Syria's Kurds are locked in conflict with both the Assad regime and Islamist extremists. Their pleas for help have, so far, fallen on deaf ears in the West - and they haven't been invited to the Geneva peace talks.
The Kurds won't be offered a platform in Switzerland. For a while, they had hoped to be able to send a delegation to the "Geneva Two" peace conference on Syria at the end of January. But they were not invited.
The conference had previously raised hopes of making progress on the generations-old Kurdish question. "We won't allow Geneva Two to become another Lausanne," Saleh Muslim, co-chairman of the Syrian-Kurdish Democratic Union Party (PYD), had said at the start of December. He was referring to the conference held in the Swiss city of Lausanne in 1923, in which the international community reneged on the prospect of Kurdish autonomy that had been raised shortly before.
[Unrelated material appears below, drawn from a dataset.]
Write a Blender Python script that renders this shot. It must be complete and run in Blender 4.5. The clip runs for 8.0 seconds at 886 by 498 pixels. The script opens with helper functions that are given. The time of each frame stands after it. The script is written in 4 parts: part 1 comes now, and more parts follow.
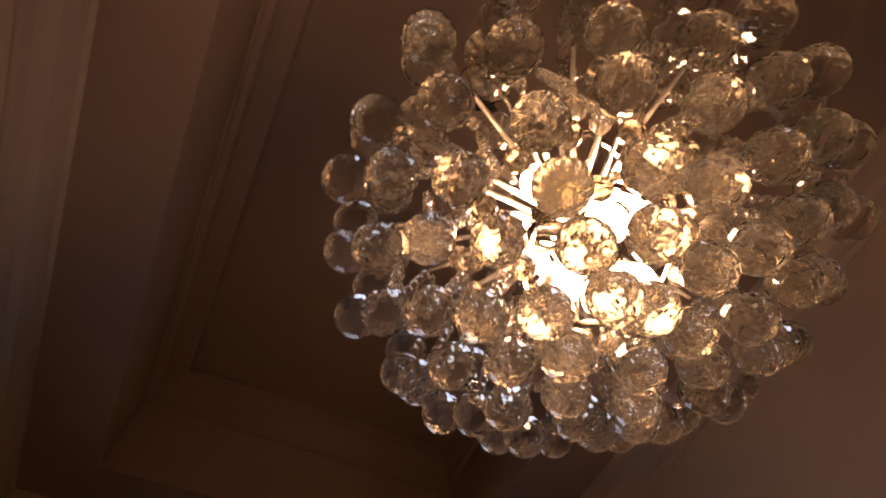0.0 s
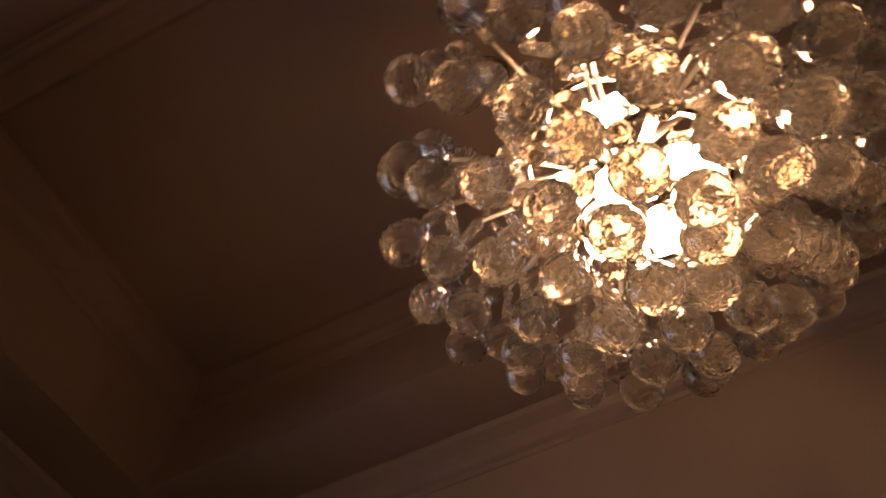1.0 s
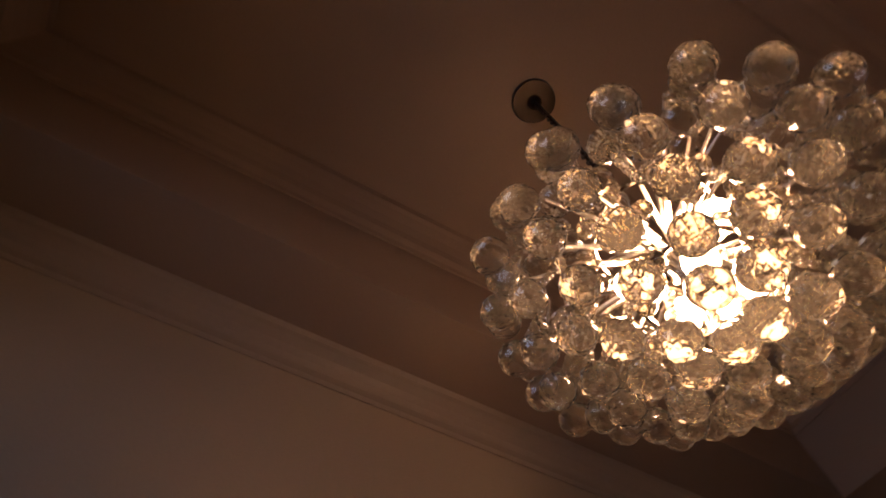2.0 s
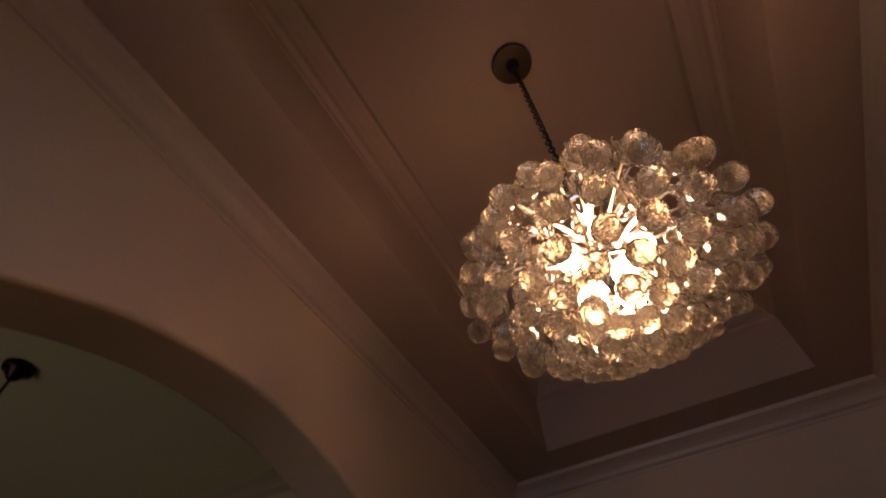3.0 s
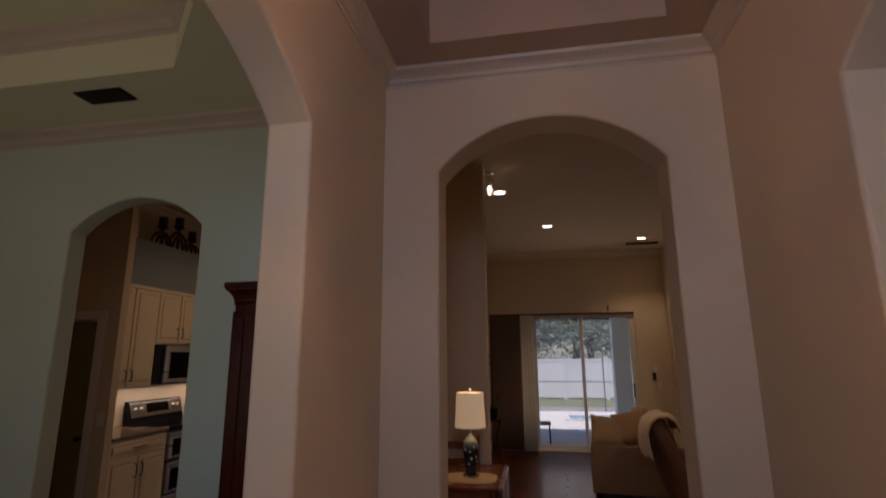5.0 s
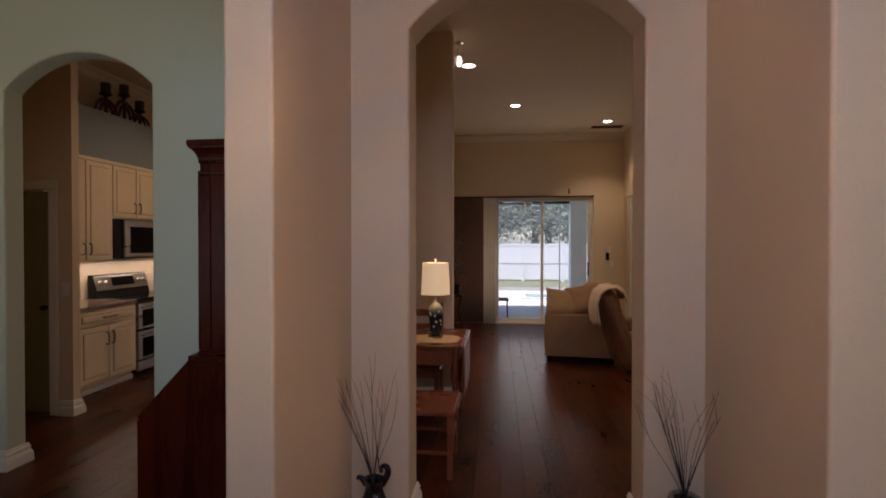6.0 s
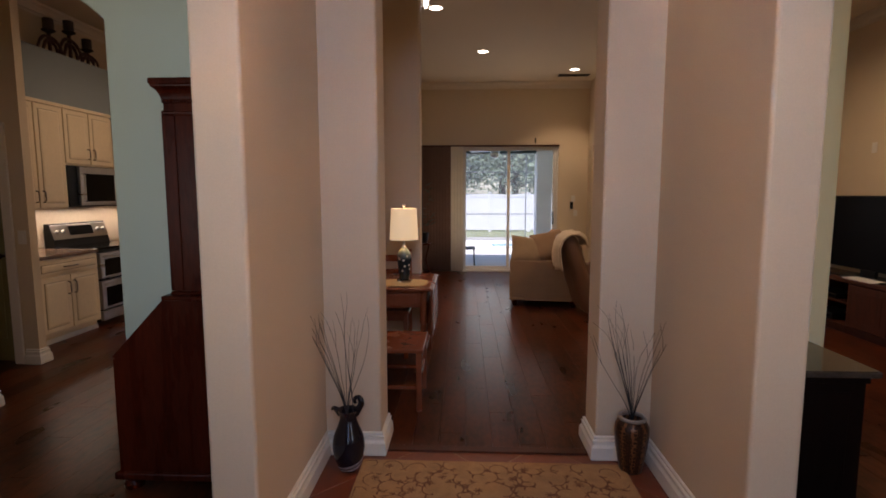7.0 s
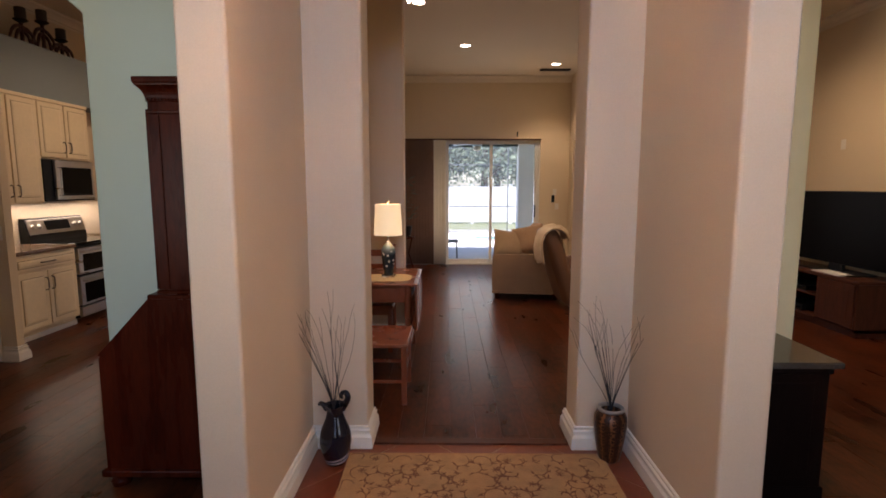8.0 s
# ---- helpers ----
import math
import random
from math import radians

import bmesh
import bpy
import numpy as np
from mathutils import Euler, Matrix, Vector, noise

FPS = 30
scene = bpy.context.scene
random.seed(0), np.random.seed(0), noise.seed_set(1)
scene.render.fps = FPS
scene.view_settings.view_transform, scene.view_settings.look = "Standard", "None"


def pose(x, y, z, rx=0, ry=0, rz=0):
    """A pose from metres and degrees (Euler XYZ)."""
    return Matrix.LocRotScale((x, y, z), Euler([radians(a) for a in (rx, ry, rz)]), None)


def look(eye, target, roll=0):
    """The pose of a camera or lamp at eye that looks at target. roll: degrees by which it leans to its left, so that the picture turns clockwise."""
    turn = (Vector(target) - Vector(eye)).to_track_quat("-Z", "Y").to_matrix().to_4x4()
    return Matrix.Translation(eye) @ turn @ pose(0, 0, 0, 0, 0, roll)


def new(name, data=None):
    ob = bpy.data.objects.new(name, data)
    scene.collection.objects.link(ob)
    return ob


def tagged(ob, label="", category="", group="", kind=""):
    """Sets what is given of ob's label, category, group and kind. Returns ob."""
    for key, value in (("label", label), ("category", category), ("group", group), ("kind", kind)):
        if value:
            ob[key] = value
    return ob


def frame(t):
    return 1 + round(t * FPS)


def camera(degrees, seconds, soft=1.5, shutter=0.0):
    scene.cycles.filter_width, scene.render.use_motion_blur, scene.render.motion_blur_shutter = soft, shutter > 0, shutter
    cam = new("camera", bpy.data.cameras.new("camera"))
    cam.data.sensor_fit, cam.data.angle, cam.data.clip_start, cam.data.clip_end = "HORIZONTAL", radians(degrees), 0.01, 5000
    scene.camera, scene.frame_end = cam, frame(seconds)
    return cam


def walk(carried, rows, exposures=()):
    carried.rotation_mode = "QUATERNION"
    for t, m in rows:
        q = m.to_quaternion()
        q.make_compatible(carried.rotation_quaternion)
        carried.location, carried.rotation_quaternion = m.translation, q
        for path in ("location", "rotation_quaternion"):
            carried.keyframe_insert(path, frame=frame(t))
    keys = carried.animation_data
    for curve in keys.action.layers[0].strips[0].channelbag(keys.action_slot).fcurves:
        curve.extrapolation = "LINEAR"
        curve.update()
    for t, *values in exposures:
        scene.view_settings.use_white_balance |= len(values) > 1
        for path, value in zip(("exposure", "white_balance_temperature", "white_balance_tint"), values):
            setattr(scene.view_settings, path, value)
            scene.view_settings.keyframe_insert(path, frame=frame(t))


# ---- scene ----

Ever since Lausanne, the land where the Kurds live has been divided among four countries - Iran, Iraq, Syria, and Turkey - and the Syrian Kurds had hoped that the consequences of that division, and how to overcome them, would be discussed at the conference in Switzerland.
Fear of new borders
Despite the disappointment at not being invited to Geneva, Saleh Muslim, a member of the Kurdish Supreme Committee (the umbrella organization for almost all Kurdish parties in Syria), believes the world will have to engage with the Kurdish question at some point. Muslim told DW that a solution to the Syrian crisis isn't possible without the Kurds: "That's why they will have to talk to us sooner or later."
But various other players harbor reservations about any such dialogue. The prospect of a Kurdish state raises serious concerns in some quarters, explains Guido Steinberg, Middle East analyst at the German Institute for International and Security Affairs (SWP). That is partly down to nationalist prejudices, but mainly due to a fear that the current borders could be re-drawn.
Muslim says that though the Syrian Kurds want a "democratic federation," they do not want Syria's borders to be moved - exactly what politicians in both Syria and its neighboring states fear. Steinberg argues that the latest developments, like the autonomy won by Iraqi Kurds and the war in Syria itself, certainly do call the borders into question. "If they do last, they will have much less meaning than they had up until now," said Steinberg. For that reason, there is "a distinct fear of a Kurdish state."
Kurdish regions: an oasis of stability
The wariness of the Kurds is all the greater because they have displayed deft political skills in Syria and Iraq. In both countries, the areas they occupy are bastions of stability. In Iraq, the Kurds have successfully avoided being dragged into tensions between the Shiites and the Sunnis, while in Syria they have managed to largely keep the war out of their areas of control. These achievements could lead some in the region to copy their social models.
But despite - or maybe because of - this success, the Syrian Kurds have failed to garner support from the international community - either politically or militarily. There are ideological reasons for this, says Muslim. The Kurdish opposition to Assad was driven mainly by left-wing, democratic forces. "And states like Turkey, Saudi Arabia, and Qatar don't like those forces," he said.
Don't anger the Arabs
Western countries are equally reluctant. The Kurds are currently locked in heavy fighting with jihadist groups, particularly the Islamic State of Iraq and the Levant (ISIS), who are implementing brutal tyrannies in the areas they control, with several hostages being executed. Muslim says he has called on western politicians for help in fighting the jihadists in the past few days, but without success.
Steinberg says there are tactical reasons for this reluctance: "The Europeans know well enough that they would make enemies of the Arabs in Syria and maybe in neighboring states if they work more intensively with the PYD."
But that could all change with the growing strength of the jihadists. "As the civil war progresses, a situation could arise where the Europeans and the Turks need all the allies they can get," said Steinberg.
In the long-term, that could mean new alliances. The Americans, he says, are already concentrating more and more on fighting the jihadists. "And I wouldn't rule out that they might one day cooperate with Kurdish parties like the PKK and the PYD."